Begin with the line that contains "5. This part finishes the script.", end with the line that contains "cut.append(rng.uniform(0.005, 0.011) if", and extract exactly that stretch of lines.

→ DATA ROWS:
——

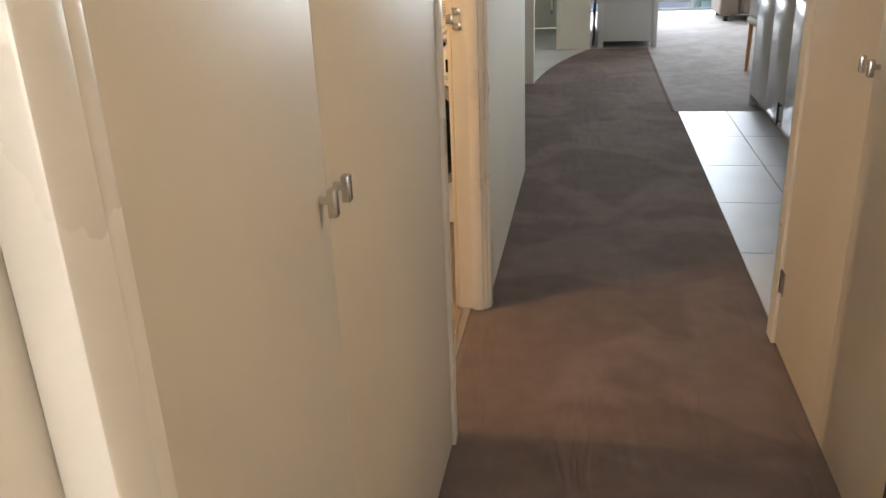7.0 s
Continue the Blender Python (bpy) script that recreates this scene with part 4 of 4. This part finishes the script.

——

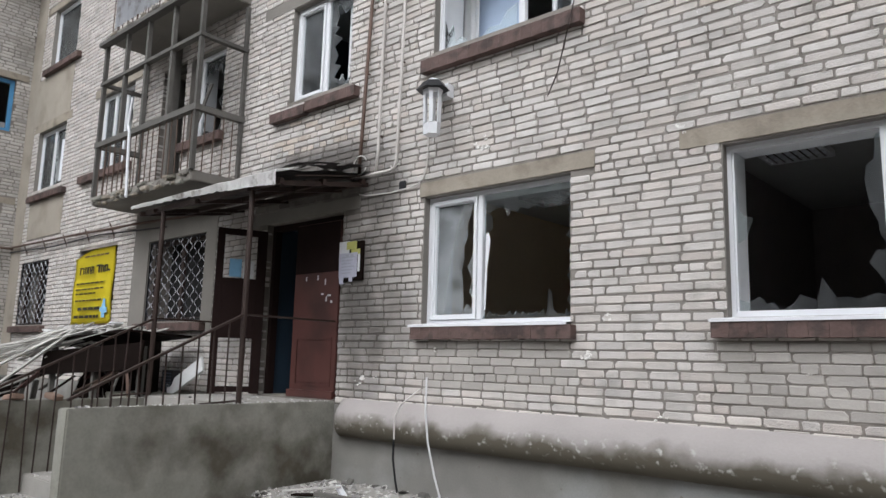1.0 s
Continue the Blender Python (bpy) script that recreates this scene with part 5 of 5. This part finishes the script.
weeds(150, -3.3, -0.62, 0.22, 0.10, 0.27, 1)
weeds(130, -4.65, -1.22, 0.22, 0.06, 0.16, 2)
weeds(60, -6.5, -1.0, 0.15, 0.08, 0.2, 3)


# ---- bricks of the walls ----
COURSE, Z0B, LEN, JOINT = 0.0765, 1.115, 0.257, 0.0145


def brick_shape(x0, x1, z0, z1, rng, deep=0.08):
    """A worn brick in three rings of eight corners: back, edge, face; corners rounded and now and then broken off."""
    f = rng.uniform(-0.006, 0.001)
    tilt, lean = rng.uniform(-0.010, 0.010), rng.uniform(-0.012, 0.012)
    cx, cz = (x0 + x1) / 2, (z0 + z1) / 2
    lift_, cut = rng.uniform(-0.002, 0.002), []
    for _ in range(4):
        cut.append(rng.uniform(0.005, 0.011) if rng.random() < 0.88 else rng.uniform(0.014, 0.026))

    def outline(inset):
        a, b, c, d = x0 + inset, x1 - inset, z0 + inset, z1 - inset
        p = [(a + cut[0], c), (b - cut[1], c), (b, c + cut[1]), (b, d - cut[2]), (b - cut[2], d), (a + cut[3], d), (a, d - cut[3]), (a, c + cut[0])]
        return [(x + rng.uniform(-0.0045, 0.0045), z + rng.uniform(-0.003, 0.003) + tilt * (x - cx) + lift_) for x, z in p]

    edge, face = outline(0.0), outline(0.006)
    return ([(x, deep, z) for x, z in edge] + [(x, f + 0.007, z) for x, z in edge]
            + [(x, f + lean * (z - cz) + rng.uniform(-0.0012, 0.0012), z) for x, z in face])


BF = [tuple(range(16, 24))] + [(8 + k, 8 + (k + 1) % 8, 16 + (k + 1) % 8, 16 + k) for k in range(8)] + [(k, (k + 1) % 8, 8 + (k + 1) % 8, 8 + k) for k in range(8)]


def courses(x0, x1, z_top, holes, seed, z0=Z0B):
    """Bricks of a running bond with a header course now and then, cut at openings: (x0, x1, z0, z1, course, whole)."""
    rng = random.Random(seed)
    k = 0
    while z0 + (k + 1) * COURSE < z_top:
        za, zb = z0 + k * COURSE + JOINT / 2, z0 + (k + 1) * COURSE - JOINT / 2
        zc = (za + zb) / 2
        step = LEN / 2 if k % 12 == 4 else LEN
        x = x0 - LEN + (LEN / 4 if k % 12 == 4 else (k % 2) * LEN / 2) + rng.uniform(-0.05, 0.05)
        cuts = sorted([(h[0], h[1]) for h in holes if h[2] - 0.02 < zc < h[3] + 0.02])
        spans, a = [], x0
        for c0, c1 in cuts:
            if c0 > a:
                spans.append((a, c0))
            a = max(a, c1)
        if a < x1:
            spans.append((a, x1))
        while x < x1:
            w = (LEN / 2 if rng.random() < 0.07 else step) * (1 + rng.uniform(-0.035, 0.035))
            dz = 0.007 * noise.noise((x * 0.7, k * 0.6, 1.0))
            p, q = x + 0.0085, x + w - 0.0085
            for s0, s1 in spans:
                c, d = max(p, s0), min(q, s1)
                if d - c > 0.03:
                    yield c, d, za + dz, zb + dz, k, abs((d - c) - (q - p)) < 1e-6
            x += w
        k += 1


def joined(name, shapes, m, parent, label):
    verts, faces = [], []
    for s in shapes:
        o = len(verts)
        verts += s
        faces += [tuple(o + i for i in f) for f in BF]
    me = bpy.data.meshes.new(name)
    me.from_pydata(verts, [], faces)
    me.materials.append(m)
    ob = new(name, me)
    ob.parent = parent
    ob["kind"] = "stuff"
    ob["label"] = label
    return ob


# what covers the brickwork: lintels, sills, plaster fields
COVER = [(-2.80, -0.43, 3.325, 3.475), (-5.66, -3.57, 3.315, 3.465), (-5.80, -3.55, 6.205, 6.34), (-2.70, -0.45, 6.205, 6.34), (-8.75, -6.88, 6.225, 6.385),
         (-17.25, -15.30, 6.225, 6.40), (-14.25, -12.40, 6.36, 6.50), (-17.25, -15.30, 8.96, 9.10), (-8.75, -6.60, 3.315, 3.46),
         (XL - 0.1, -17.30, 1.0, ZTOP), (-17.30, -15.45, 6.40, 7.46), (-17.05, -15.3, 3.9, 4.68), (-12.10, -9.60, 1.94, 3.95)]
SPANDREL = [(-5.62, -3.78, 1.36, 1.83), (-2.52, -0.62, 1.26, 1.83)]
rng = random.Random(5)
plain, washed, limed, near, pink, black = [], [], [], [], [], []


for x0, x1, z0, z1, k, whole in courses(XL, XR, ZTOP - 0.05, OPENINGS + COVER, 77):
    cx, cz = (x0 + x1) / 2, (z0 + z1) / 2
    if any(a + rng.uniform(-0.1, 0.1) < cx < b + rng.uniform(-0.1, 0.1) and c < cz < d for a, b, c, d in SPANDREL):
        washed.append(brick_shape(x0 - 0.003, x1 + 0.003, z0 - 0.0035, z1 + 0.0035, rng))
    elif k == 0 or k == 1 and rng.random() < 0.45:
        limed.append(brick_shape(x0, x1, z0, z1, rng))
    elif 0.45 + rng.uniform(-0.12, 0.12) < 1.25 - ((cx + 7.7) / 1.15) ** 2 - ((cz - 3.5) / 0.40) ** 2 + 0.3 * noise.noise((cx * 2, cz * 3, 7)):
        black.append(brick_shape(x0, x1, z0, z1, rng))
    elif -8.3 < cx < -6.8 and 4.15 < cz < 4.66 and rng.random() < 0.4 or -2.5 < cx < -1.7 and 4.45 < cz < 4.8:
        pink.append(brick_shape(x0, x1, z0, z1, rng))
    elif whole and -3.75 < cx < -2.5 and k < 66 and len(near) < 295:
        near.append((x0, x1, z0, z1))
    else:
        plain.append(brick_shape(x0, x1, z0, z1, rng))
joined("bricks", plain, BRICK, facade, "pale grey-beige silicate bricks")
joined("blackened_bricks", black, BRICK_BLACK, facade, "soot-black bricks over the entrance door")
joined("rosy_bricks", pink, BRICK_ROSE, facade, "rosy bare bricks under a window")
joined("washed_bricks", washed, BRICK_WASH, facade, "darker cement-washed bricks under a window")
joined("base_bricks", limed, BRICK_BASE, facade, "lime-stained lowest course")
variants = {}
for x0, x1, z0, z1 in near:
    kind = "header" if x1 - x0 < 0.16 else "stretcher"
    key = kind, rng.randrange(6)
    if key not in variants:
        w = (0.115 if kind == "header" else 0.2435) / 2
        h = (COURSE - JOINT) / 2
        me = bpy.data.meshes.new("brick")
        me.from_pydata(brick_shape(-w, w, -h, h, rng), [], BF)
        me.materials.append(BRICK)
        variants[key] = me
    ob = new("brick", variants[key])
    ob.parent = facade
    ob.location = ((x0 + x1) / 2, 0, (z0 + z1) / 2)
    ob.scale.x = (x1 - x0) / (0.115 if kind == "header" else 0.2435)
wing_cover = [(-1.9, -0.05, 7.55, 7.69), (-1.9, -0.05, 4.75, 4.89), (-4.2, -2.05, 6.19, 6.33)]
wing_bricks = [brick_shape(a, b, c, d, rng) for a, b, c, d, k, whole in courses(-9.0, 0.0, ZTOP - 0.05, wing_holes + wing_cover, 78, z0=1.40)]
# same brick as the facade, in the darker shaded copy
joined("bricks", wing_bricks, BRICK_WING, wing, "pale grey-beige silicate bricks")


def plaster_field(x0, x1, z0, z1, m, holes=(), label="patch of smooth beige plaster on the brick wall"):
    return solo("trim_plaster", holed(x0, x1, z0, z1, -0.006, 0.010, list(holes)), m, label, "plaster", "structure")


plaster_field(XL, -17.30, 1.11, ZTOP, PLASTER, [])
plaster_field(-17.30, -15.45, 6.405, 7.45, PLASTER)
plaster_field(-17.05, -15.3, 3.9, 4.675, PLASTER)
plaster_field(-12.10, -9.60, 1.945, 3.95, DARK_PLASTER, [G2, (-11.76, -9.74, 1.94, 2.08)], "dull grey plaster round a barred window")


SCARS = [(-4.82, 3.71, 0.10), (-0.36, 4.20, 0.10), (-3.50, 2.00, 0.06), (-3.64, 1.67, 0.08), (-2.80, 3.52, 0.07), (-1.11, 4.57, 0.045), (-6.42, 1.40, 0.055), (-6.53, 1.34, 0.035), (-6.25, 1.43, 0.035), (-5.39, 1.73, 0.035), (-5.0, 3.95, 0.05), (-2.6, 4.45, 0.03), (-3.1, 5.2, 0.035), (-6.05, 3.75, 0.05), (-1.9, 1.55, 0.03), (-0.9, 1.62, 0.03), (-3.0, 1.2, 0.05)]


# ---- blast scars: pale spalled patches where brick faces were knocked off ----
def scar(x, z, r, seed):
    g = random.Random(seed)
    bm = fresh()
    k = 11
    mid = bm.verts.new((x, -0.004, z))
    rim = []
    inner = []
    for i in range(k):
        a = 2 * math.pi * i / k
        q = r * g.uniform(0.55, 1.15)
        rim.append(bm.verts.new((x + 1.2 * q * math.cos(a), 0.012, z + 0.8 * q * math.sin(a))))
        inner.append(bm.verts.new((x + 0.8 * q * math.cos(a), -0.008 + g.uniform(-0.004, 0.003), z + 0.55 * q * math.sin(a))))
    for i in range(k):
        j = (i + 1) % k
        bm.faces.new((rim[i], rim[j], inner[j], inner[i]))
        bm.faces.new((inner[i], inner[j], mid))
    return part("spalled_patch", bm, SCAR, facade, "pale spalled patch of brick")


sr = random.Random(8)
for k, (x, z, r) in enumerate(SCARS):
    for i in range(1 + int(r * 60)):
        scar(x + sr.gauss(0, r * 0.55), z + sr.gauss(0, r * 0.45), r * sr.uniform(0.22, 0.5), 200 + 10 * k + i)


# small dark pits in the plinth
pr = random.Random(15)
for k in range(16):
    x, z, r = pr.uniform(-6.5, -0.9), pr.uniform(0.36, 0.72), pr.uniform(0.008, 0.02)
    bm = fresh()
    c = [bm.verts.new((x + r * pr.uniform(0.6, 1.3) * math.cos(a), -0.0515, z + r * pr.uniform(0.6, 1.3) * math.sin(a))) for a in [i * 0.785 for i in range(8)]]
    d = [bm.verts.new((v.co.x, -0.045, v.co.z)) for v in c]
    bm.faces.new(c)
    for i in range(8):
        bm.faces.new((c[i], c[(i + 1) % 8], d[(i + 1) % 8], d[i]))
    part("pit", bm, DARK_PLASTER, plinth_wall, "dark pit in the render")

——

→ CORRECT RESPONSE:
Continue the Blender Python (bpy) script that recreates this scene with part 5 of 5. This part finishes the script.
weeds(150, -3.3, -0.62, 0.22, 0.10, 0.27, 1)
weeds(130, -4.65, -1.22, 0.22, 0.06, 0.16, 2)
weeds(60, -6.5, -1.0, 0.15, 0.08, 0.2, 3)


# ---- bricks of the walls ----
COURSE, Z0B, LEN, JOINT = 0.0765, 1.115, 0.257, 0.0145


def brick_shape(x0, x1, z0, z1, rng, deep=0.08):
    """A worn brick in three rings of eight corners: back, edge, face; corners rounded and now and then broken off."""
    f = rng.uniform(-0.006, 0.001)
    tilt, lean = rng.uniform(-0.010, 0.010), rng.uniform(-0.012, 0.012)
    cx, cz = (x0 + x1) / 2, (z0 + z1) / 2
    lift_, cut = rng.uniform(-0.002, 0.002), []
    for _ in range(4):
        cut.append(rng.uniform(0.005, 0.011) if rng.random() < 0.88 else rng.uniform(0.014, 0.026))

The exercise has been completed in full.